Every Decision is a Cascade

Designers are playing chess.

Every Decision is a Cascade

I saw a question on LinkedIn that got designers turnt:

The responses ran the gamut, but there was a steady stream of this:

“Can you just…”
“Can you quickly…”
“This should be easy/simple…”
“It’ll be quick, I promise…”

These kinds of comments can be highly upsetting to designers for a few reasons. One of those reasons is that what can seem like a small request can have a large effect down the line. And we're trying to manage design decisions both in the now and in the cascade that occurs down the line. Also, those phrases can be a not-too-subtle way to attempt to manage time spent.

It can be difficult to gauge what is easy and what is hard.

When it comes to design (and other things) time and effort are not the same thing. Easy things can take a long time, and hard things can be quick. When someone assumes something is easy about any job, it can come across as condescending.

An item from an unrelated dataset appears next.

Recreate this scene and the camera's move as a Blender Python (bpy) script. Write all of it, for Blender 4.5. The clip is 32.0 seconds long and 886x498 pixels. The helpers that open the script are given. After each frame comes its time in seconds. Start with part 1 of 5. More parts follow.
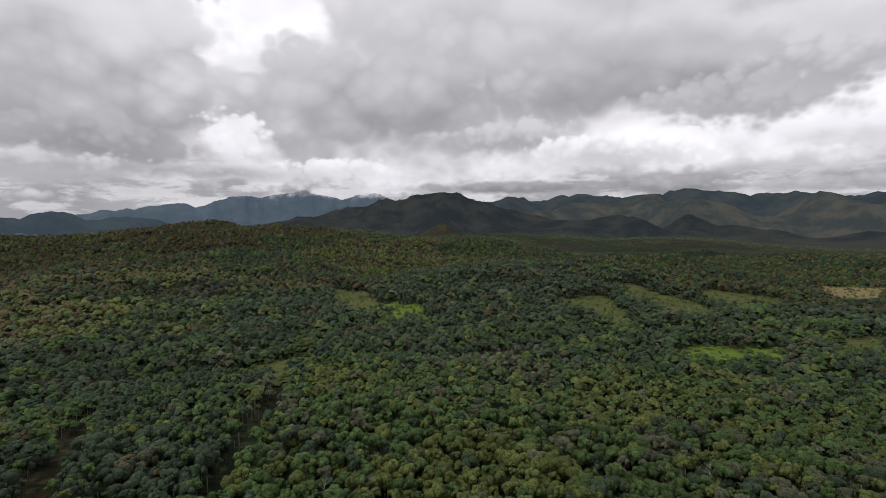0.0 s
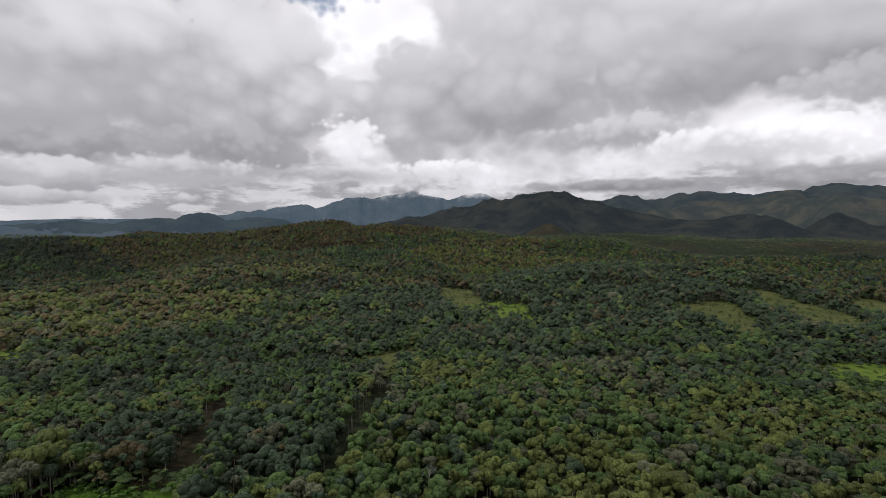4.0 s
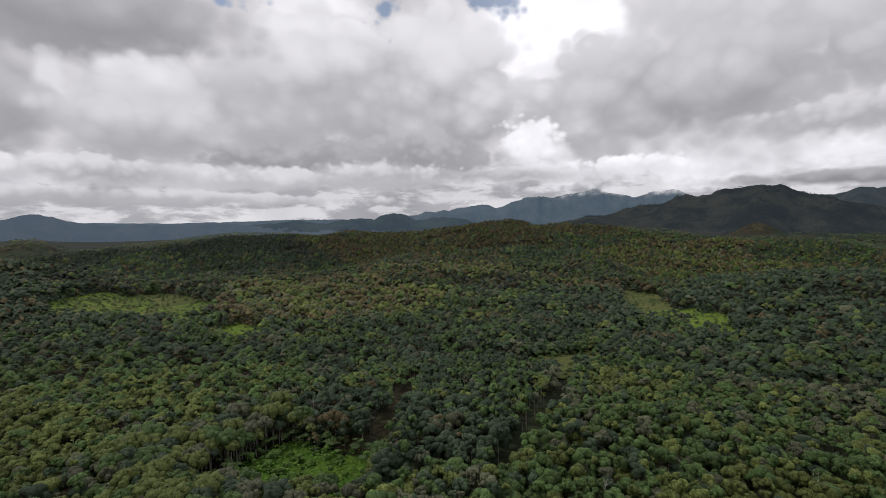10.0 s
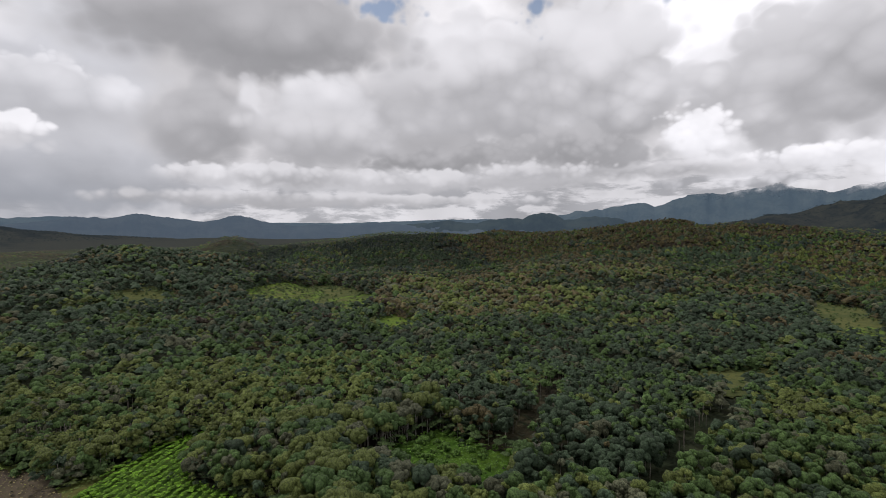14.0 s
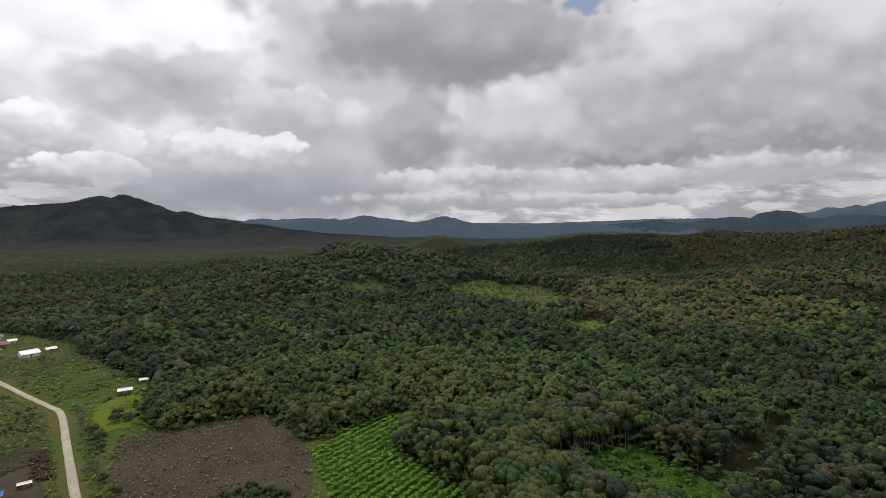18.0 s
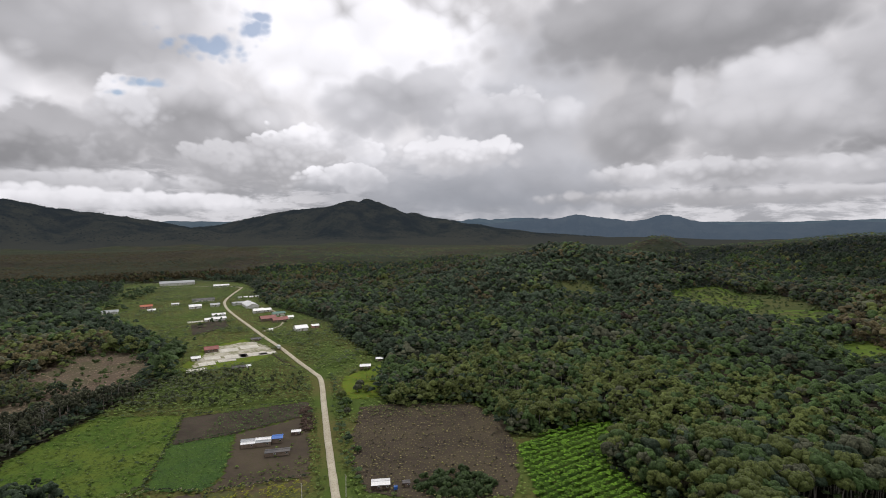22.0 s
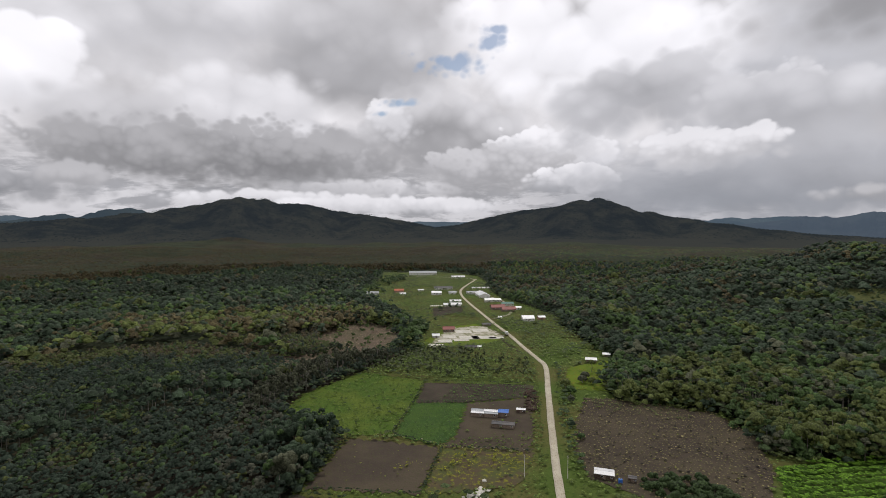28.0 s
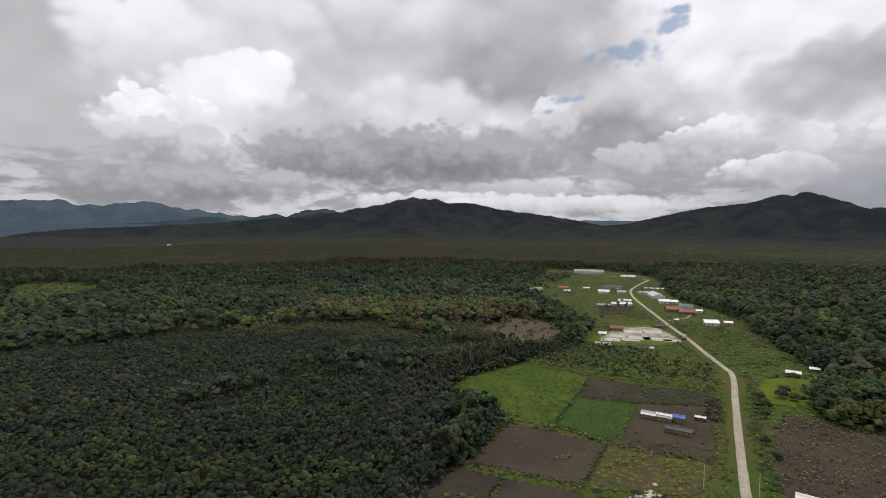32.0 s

Time is a concrete thing, but effort can vary.

Changes can be Cosmetic or Structural.

Cosmetic changes tend to be a bit easier. Maybe swapping out a color or an image. However, a Structural change is usually much more difficult. If the request is to “change the 2-column layout to 3-column” this might seem benign, but this will start a chain reaction of redesigning every page and reflowing all the text.

Designers are playing chess.

Every decision designers make in designing, and therefore every revision or request to those designs comes with a cascade of consequences. Design involves a ton of variables that are both the ones you might easily imagine – color, font, balance – and the ones that aren’t as obvious – budget, approval, strategy, personalities, production. Design is about managing all these variables and limitations, and still coming out with a successful end result.

Sometimes designers don't get full credit for their thoughtfulness in decision-making because some of that thoughtfulness is invisible in the process.

A quick example: Say I have a text-heavy document and so I chose a condensed version of a font to keep it feeling less heavy and also to limit it to 8 pages for budgetary reasons. Maybe you don't like the font. If the font you do like is not also condensed, that has two consequences – more pages that are outside the budget, and/or a text heavier look. And that's the domino effect of one element.

So we’re always trying to plan three moves ahead and imagine how a decision will impact the final result both from a strategic perspective and a mechanical perspective. Yes, sometimes adding a comma or switching out an image is simply that. But seemingly small changes can have an outsize impact. The only way to know which decisions might cascade into issues is to ask. We may also alert you to a potential issue. Sometimes there is a work-around. Oftentimes, it’s a conversation.